There you stand as a team lead. Six semesters under your responsibility. An admin team running on spreadsheets. Schedulers who can no longer process the exceptions. And the irony: this started as a good idea. More choice for students.

This is also software architecture

What happens here is not unique to education.

You “quickly” add an extra status to a workflow. But that status affects notifications, dashboards, authorisation, error handling, and support procedures.

You “quickly” add an exception for one client. But that exception has to be remembered by developers, administrators, support, documentation, and future migrations.

In software we call this coupling.

In processes we usually call it hassle.

But it is the same pattern. A system does not become unmanageable because one component is complicated. It becomes unmanageable because too many components need to know too much about each other.

What you can do about it

The solution is not to never add anything again. But it helps to be honest about what an addition truly costs.

Count relationships, not steps. Don’t ask “can we add this?” — the answer is almost always yes. Ask “with how many existing components does this need to interact?” That number is the real measure of impact.

Look for decoupling. Not everything needs to work with everything. Sometimes you can do a check earlier, make a decision definitively later, or split a process into smaller parts with clear boundaries.

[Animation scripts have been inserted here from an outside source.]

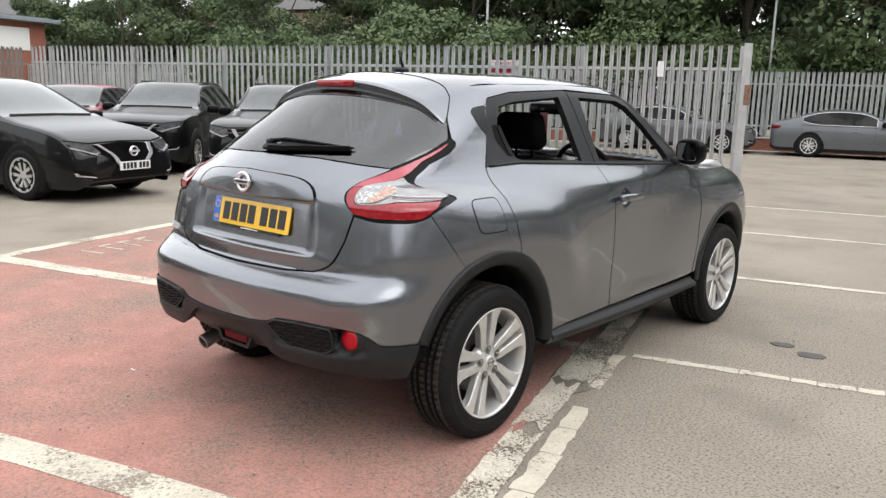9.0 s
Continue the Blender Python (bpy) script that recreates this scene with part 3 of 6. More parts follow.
BULB = [("x", 0.566, 1.086, 0.012), ("x", 0.563, 1.050, 0.02), ("x", 0.585, 1.031, 0.015), ("x", 0.640, 1.032, 0.02), ("x", 0.672, 1.050, 0.02), ("x", 0.672, 1.076, 0.02), ("x", 0.62, 1.093, 0.02)]
AMBER_PART = [("x", 0.622, 1.090, 0.006), ("x", 0.618, 1.036, 0.006), ("x", 0.643, 1.034, 0.012), ("x", 0.670, 1.052, 0.012), ("x", 0.670, 1.074, 0.012)]
BULB_LENS = material("fluted_bulb_lens", (0.52, 0.52, 0.52), 0.08, 0.85, coat=0.3, coat_rough=0.01, second=(0.22, 0.21, 0.20), scale=110.0, amount=0.9)
ORANGE_LENS = material("orange_bulb_lens", (0.50, 0.38, 0.32), 0.10, 0.8, coat=0.3, coat_rough=0.01, second=(0.34, 0.19, 0.13), scale=110.0, amount=0.9)


def fluted(high):
    """Small pillow-shaped flutes, as on a pressed lens."""
    return lambda x, y, z: high + 0.0014 * np.abs(np.sin((np.abs(x) - 0.5 * y) * math.pi / 0.0125)) + 0.0009 * np.abs(np.sin(z * math.pi / 0.0085))


for s in (1, -1):
    lamp = panel("tail_lamp", chart(LAMP), LAMP_BLACK, car, 0.012, -0.003, 0.03, -0.012, s, "boomerang tail lamp in red and clear plastic", True)
    panel("red_lens", chart(RED), RED_LENS, lamp, 0.012, lambda x, y, z: 0.002 + 0.007 * np.exp(-(((z - 1.012) / 0.020) ** 2)), 0.008, 0.0, s, "", True)
    panel("upper_lens", chart(PALE), SKY_PALED_LENS, lamp, 0.012, 0.0035, 0.008, 0.0, s, "", True)
    panel("clear_lens", chart(CLEAR), CLEAR_LENS, lamp, 0.010, lambda x, y, z: 0.0045 + 0.005 * np.exp(-(((z - 1.075) / 0.016) ** 2)), 0.006, 0.0, s, "", True)
    panel("bulb_lens", chart(BULB), BULB_LENS, lamp, 0.0028, fluted(0.0075), 0.004, 0.0, s)
    panel("amber_bulb_lens", chart(AMBER_PART), ORANGE_LENS, lamp, 0.0028, fluted(0.0082), 0.004, 0.0, s)
    for lift, mat, r, y_end in ((0.0, WHITE_INK, 0.0014, -0.222), (-0.0065, RED_LENS, 0.0012, -0.262)):
        ys = np.linspace(-0.435, y_end, 14)
        zs = np.interp(ys, [-0.44, -0.394, -0.22], [1.0600, 1.0550, 1.0490]) + lift
        us = np.array([u_of("y", y, z) for y, z in zip(ys, zs)])
        bm = bmesh.new()
        tube(bm, on_body(s * us, zs, 0.0085)[0], r, 5)
        part("lens_line", bm, mat, lamp, "", True)

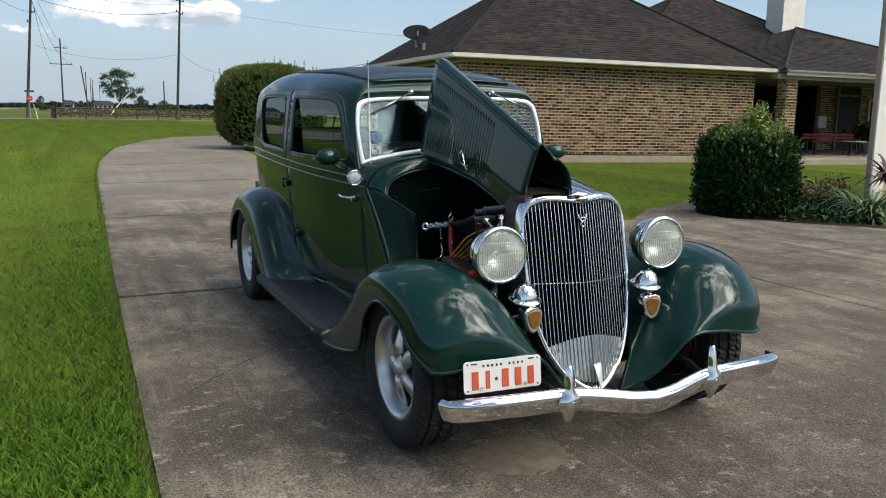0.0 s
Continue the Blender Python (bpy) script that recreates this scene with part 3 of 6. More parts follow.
def brick_wall(name, x0, y0, x1, y1, z0, z1, seed, label="", loose=0.0):
    """Mortar wall body with proud bricks of mixed tone in running bond."""
    a, b = Vector((x0, y0, 0)), Vector((x1, y1, 0))
    d = (b - a).normalized()
    nrm = Vector((d.y, -d.x, 0))                  # outward
    L = (b - a).length
    bm = bmesh.new()
    box(bm, (a + b) / 2 - nrm * 0.11 + Vector((0, 0, (z0 + z1) / 2)), (L, 0.2, z1 - z0), Matrix.Rotation(math.atan2(d.y, d.x), 4, "Z"))
    wall = part(name, bm, M_mortar, house, label)
    rng = random.Random(seed)
    verts, faces = [], []
    row, z = 0, z0
    while z + COURSE <= z1 + 0.02:
        x = -BRICK_L * (0.5 if row % 2 else 0.0)
        while x < L:
            s, e = max(x + 0.011, 0.0), min(x + BRICK_L - 0.011, L)
            if e - s > 0.03:
                p = rng.uniform(-0.005, 0.006)
                t0, t1 = rng.uniform(-0.003, 0.003), rng.uniform(-0.003, 0.003)
                k = len(verts)
                zz0, zz1 = z + 0.013 + t0, min(z + COURSE - 0.012 + t1, z1)
                if x >= 0 and e < loose and zz1 < z1:
                    LOOSE.append((wall, a + d * ((s + e) / 2) + nrm * p + Vector((0, 0, (zz0 + zz1) / 2)), rng.uniform(-0.8, 0.8)))
                    x += BRICK_L
                    continue
                for off, ins in ((-0.011, 0.0), (0.004 + p, 0.004)):
                    for u, w in ((s + ins, zz0 + ins + t1), (e - ins, zz0 + ins - t1), (e - ins, zz1 - ins + t0), (s + ins, zz1 - ins - t0)):
                        q = a + d * u + nrm * off
                        verts.append((q.x, q.y, w))
                faces += [(k + 4, k + 5, k + 6, k + 7), (k, k + 1, k + 5, k + 4), (k + 1, k + 2, k + 6, k + 5), (k + 2, k + 3, k + 7, k + 6), (k + 3, k, k + 4, k + 7)]
            x += BRICK_L
        z += COURSE
        row += 1
    ob = raw("bricks", verts, faces, M_brick, wall, "mixed tan, red and dark brown bricks")
    tagged(ob, kind="stuff")
    return wall


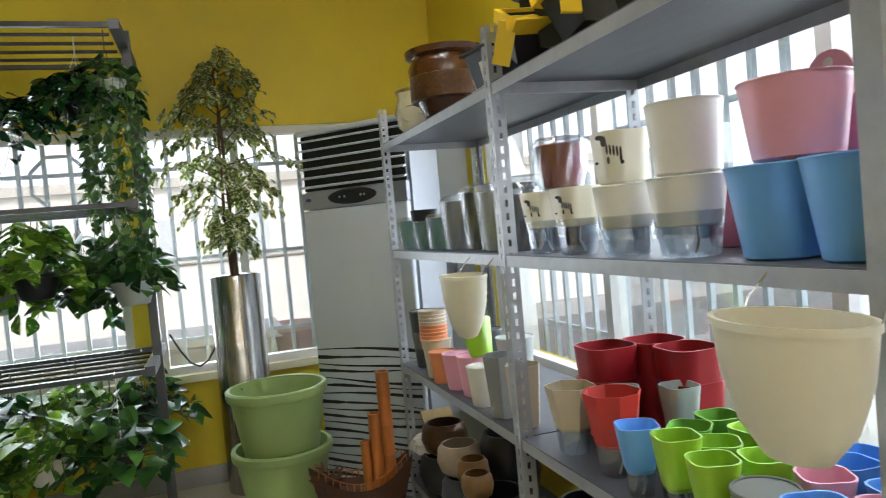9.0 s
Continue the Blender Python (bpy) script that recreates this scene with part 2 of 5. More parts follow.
YELLOW_PAINT = mat("yellow_wall_paint", rgb("d2bb20"), 0.55, vary=0.06, scale=6, bump=0.05, bump_scale=140)
CREAM_PAINT = mat("cream_frame_paint", rgb("dcd6b4"), 0.45, vary=0.06, scale=8)
WHITE_PAINT = mat("white_paint", rgb("e0e0dc"), 0.45, vary=0.05, scale=8)
CEILING_PAINT = mat("ceiling_paint", rgb("b8a64c"), 0.8, vary=0.05, scale=5)
FLOOR_STONE = mat("floor_terrazzo", rgb("c9c3b4"), 0.32, vary=0.12, scale=55, bump=0.02)
SHELF_STEEL = mat("galvanised_shelf", rgb("5c5e62"), 0.42, 0.45, vary=0.3, scale=26, bump=0.12, bump_scale=22, stretch=(1, 0.22, 1))
POST_STEEL = mat("slotted_steel", rgb("a6a8aa"), 0.45, 0.55, vary=0.16, scale=30)
RACK_STEEL = mat("rack_steel", rgb("58595b"), 0.45, 0.6, vary=0.2, scale=25, bump=0.05)
ROD_STEEL = mat("rod_steel", rgb("5c5a58"), 0.5, 0.6, vary=0.2, scale=25)
BRUSHED = mat("brushed_steel", rgb("b4b2ae"), 0.24, 1.0, vary=0.1, scale=30, stretch=(1, 1, 0.02))
CHROME = mat("chrome", rgb("d0d0d0"), 0.12, 1.0, vary=0.04)
LEATHER = mat("brown_leather", rgb("50331f"), 0.36, vary=0.1, scale=14, bump=0.12, bump_scale=260)
GREEN_PAINT = mat("green_enamel", rgb("157a4c"), 0.35, vary=0.12, scale=20)
DARK_GREEN = mat("dark_or_shaded_green", rgb("1d5a4c"), 0.4, vary=0.12, scale=20)
WIRE_GREEN = mat("green_wire", rgb("0d4a30"), 0.4, vary=0.1)
BLACK = mat("black_plastic", rgb("1c1c1e"), 0.4, vary=0.15, scale=20)
RUBBER = mat("rubber", rgb("2a2a2a"), 0.7, vary=0.15)
TERRACOTTA = mat("terracotta_plastic", rgb("b5592b"), 0.5, vary=0.1, scale=14, bump=0.04)
STONEWARE = mat("beige_stoneware", rgb("a08f78"), 0.65, vary=0.15, scale=30, bump=0.1)
AC_WHITE = mat("ac_white", rgb("c4cbd1"), 0.35, vary=0.04, scale=4)
AC_GREY = mat("ac_grey", rgb("93989c"), 0.4, vary=0.05)
LIME_CERAMIC = mat("pale_green_pot", rgb("8fa663"), 0.5, vary=0.06, scale=16)
BAMBOO = mat("bamboo", rgb("a8642a"), 0.4, vary=0.2, scale=30, stretch=(1, 1, 0.15))
DARK_WOOD = mat("dark_carved_wood", rgb("4c3120"), 0.5, vary=0.3, scale=40, bump=0.25, bump_scale=80)
BROWN_GLAZE = mat("brown_glaze", rgb("472610"), 0.22, vary=0.3, scale=24, bump=0.25, bump_scale=45, coat=0.4)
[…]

Dare to remove things. Much process complexity doesn’t arise from bad ideas, but from good ideas that were never cleaned up. Rules that were once logical. Workarounds that were once meant to be temporary. Temporary solutions tend to become permanent once they land in a process.

One thing is almost never just one thing

Every time it feels like one addition. An extra step, an extra rule, an extra check. But in reality you are adding relationships with everything that was already there.

And those who don’t see that are slowly building a system that one day can no longer be managed. Not because one big mistake was made — but because too many well-intentioned things were added without designing the relationships alongside them.